Tally the lines that include the word "helpers" and reply with nothing but the total.

-- begin Supplied entries --

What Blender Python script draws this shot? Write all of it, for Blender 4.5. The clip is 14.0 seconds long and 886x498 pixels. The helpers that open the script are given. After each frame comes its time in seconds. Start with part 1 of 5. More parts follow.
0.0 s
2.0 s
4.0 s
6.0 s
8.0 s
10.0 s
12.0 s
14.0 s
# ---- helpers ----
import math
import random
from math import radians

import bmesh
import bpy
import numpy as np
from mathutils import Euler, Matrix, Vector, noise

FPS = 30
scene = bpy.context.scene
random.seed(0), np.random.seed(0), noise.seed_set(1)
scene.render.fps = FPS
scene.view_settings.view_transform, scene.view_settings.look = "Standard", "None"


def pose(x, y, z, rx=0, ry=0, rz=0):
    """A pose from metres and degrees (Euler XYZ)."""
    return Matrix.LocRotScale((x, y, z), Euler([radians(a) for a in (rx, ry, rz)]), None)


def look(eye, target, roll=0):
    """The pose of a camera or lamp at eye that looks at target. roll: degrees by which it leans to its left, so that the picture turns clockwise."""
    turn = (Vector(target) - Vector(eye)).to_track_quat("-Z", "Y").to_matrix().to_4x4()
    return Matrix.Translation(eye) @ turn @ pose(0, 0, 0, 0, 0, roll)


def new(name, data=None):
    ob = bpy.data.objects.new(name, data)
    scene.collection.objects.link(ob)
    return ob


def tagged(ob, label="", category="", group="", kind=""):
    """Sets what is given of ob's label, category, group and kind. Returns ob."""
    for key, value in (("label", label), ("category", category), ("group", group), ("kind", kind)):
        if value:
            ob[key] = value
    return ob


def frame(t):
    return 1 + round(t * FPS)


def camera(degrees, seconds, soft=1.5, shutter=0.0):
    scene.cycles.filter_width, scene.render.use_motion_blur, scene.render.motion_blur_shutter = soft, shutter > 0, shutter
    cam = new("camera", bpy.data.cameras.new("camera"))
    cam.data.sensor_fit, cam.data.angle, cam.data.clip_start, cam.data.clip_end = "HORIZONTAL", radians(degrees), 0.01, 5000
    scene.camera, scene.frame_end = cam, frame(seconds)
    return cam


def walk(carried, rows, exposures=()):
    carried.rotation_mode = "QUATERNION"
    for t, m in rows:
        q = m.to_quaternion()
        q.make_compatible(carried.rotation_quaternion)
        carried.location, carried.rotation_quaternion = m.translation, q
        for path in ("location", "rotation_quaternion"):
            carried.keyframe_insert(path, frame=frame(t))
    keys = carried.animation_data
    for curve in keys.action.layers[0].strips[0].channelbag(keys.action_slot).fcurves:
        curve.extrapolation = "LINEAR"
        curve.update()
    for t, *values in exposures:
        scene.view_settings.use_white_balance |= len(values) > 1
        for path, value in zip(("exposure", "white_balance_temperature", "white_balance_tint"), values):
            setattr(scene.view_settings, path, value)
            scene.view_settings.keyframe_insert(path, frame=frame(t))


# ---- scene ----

-- end Supplied entries --
-- begin Supplied entries --

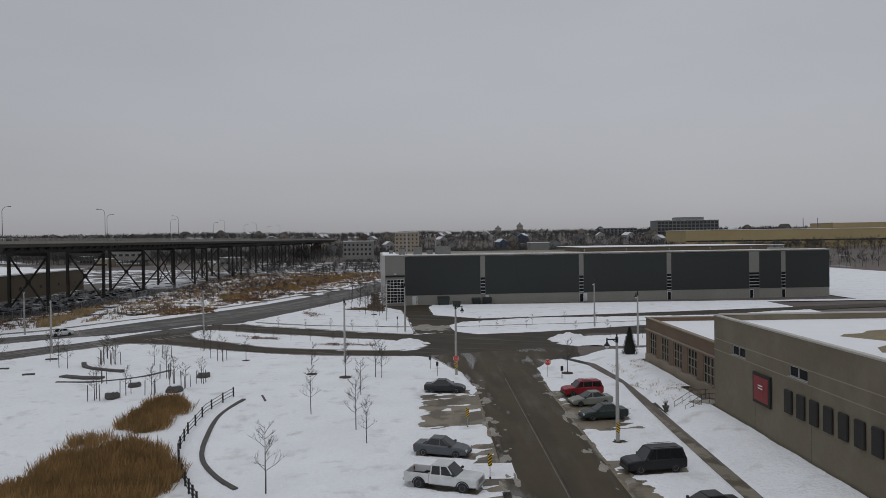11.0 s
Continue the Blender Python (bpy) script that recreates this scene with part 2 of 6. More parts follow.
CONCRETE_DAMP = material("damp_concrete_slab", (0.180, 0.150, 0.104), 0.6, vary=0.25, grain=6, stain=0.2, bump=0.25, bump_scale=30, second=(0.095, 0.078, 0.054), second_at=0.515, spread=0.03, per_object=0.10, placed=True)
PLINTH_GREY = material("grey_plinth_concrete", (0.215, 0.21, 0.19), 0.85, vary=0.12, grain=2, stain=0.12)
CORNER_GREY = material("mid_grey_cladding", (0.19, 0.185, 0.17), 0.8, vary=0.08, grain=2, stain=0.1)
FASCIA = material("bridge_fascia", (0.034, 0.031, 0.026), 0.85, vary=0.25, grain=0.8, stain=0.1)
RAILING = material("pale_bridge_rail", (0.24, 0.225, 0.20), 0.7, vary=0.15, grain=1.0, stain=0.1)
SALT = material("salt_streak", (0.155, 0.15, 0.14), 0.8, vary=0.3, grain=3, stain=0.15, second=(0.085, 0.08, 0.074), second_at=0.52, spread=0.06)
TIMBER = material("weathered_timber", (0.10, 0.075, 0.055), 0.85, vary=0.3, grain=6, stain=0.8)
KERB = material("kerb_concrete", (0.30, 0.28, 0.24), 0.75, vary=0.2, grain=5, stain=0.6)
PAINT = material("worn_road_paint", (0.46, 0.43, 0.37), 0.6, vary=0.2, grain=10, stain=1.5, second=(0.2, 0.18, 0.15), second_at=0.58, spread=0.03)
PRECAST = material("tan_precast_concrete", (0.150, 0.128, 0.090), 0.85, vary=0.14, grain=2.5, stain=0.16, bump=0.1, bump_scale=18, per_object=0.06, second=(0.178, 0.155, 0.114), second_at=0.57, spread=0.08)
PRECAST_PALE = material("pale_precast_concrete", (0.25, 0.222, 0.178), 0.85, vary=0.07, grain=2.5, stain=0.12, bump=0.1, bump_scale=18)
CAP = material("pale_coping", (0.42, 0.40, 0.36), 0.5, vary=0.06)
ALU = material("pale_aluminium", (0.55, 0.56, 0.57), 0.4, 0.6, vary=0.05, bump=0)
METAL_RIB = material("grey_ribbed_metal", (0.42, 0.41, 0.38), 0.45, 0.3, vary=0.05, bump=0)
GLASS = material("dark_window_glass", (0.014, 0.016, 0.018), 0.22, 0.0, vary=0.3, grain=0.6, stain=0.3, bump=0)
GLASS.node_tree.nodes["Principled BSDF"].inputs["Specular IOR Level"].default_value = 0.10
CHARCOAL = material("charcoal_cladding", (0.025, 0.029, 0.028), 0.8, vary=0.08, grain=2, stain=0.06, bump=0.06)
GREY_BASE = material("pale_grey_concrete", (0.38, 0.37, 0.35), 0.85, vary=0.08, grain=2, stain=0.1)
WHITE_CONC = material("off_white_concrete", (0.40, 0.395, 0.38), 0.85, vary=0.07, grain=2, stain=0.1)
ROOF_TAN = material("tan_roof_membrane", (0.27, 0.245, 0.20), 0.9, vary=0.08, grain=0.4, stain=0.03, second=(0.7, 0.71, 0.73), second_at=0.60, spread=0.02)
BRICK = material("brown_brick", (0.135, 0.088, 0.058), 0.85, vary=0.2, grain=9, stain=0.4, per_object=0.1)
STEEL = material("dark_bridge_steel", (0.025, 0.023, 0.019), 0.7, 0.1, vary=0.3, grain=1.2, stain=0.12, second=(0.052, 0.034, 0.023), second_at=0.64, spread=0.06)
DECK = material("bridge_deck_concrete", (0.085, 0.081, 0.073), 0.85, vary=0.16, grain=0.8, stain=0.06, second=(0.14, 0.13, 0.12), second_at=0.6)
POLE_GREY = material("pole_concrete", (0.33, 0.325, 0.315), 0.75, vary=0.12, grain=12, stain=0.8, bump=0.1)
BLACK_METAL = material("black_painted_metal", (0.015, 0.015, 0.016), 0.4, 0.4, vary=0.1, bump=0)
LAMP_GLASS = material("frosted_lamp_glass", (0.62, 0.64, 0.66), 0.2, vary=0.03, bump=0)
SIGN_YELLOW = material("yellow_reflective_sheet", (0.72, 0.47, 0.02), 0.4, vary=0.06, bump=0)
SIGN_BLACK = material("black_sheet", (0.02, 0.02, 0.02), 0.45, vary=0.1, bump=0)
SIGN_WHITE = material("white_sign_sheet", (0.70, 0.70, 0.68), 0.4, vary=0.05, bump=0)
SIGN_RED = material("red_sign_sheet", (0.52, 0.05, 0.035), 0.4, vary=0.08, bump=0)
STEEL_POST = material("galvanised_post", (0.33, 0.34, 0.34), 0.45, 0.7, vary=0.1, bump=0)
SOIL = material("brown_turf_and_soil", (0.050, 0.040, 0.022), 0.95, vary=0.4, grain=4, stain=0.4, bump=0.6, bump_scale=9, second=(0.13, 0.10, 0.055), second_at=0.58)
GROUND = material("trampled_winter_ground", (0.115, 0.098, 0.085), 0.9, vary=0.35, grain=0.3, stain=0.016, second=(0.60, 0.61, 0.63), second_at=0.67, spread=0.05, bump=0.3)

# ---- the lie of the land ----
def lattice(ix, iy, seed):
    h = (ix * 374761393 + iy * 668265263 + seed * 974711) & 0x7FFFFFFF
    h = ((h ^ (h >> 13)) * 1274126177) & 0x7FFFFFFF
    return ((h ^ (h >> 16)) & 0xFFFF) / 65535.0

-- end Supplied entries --
-- begin Supplied entries --

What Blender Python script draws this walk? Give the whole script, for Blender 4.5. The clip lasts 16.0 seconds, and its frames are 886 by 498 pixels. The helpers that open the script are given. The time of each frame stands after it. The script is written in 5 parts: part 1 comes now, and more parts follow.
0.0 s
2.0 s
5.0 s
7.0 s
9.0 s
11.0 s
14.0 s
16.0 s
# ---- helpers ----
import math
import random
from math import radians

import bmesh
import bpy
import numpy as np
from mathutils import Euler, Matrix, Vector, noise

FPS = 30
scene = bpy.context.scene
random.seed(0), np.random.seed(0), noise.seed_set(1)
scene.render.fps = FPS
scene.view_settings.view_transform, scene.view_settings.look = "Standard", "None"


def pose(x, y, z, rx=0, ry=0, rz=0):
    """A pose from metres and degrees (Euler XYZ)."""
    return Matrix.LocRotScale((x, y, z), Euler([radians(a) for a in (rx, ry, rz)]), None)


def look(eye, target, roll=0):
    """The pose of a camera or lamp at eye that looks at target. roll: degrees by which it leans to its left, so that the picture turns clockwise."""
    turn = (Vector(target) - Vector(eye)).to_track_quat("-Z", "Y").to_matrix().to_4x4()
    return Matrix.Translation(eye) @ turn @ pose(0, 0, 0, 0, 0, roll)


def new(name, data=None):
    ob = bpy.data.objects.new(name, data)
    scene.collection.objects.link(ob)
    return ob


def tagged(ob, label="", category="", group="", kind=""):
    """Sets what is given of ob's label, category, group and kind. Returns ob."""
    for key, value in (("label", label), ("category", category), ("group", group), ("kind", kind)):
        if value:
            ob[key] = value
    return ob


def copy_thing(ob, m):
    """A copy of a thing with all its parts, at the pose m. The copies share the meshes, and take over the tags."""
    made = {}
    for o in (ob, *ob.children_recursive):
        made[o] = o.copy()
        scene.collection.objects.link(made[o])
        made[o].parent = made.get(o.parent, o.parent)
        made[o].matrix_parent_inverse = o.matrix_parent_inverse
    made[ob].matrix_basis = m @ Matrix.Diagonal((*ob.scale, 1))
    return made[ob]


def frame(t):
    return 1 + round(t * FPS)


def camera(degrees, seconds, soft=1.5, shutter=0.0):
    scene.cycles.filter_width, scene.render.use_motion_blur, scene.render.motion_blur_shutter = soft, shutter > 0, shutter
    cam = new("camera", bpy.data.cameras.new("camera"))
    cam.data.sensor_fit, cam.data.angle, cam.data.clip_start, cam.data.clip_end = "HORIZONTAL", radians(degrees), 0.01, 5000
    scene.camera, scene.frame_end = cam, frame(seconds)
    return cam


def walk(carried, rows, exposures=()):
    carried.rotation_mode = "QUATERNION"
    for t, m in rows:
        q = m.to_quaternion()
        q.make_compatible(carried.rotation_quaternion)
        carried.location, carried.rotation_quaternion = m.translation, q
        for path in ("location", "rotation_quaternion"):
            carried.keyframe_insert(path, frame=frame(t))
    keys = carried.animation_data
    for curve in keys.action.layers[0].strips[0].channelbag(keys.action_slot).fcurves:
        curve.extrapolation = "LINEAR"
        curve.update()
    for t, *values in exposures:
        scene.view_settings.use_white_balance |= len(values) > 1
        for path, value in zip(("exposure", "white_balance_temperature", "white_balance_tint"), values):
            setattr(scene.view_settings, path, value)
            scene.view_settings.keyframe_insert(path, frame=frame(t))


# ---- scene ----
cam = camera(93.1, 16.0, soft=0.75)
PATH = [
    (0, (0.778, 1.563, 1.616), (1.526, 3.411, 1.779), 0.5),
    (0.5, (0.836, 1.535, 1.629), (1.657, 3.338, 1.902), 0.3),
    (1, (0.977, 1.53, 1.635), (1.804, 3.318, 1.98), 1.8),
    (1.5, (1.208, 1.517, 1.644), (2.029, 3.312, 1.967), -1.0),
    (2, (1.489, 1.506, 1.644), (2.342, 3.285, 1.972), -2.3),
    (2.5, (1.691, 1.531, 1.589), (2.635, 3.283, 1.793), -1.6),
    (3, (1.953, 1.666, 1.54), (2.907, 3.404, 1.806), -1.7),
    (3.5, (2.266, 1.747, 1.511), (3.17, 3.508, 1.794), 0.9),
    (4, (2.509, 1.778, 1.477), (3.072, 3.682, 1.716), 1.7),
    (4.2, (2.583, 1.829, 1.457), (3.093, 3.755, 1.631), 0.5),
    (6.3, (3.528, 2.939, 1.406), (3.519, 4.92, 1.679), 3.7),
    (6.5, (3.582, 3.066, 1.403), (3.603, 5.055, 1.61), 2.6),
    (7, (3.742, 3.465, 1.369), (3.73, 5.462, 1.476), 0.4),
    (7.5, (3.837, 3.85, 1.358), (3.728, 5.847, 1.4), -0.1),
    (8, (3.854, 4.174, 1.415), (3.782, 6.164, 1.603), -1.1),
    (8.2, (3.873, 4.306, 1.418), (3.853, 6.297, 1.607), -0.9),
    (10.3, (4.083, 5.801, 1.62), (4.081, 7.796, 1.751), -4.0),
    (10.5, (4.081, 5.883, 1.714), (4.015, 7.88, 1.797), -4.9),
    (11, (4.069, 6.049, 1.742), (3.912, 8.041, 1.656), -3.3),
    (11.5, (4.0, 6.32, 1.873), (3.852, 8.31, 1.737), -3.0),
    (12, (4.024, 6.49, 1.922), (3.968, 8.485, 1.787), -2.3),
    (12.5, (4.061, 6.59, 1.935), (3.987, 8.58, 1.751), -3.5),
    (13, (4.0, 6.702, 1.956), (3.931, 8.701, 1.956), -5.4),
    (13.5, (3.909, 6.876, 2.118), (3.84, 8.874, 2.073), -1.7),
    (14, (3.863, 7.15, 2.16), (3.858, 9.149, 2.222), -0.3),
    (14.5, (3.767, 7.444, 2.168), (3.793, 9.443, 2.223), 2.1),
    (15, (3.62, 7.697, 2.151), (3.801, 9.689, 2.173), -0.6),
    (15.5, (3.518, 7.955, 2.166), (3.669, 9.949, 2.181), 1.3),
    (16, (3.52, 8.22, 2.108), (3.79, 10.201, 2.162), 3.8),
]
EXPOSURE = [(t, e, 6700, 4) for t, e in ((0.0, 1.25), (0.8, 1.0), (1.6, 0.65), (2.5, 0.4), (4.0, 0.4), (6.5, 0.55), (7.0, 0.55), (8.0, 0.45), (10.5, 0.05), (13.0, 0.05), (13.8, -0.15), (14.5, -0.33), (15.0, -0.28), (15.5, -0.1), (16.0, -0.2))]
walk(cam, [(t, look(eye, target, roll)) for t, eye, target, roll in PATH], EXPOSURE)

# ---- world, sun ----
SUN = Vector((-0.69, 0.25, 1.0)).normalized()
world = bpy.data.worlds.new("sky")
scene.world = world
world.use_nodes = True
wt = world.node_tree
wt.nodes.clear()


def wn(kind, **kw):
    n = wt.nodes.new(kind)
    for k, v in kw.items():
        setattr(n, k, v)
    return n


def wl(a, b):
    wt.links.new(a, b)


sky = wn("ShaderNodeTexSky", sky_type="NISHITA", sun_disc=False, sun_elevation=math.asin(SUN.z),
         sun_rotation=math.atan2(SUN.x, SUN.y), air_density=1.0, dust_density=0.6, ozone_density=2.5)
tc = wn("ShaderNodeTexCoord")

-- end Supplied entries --

Answer for the task = 4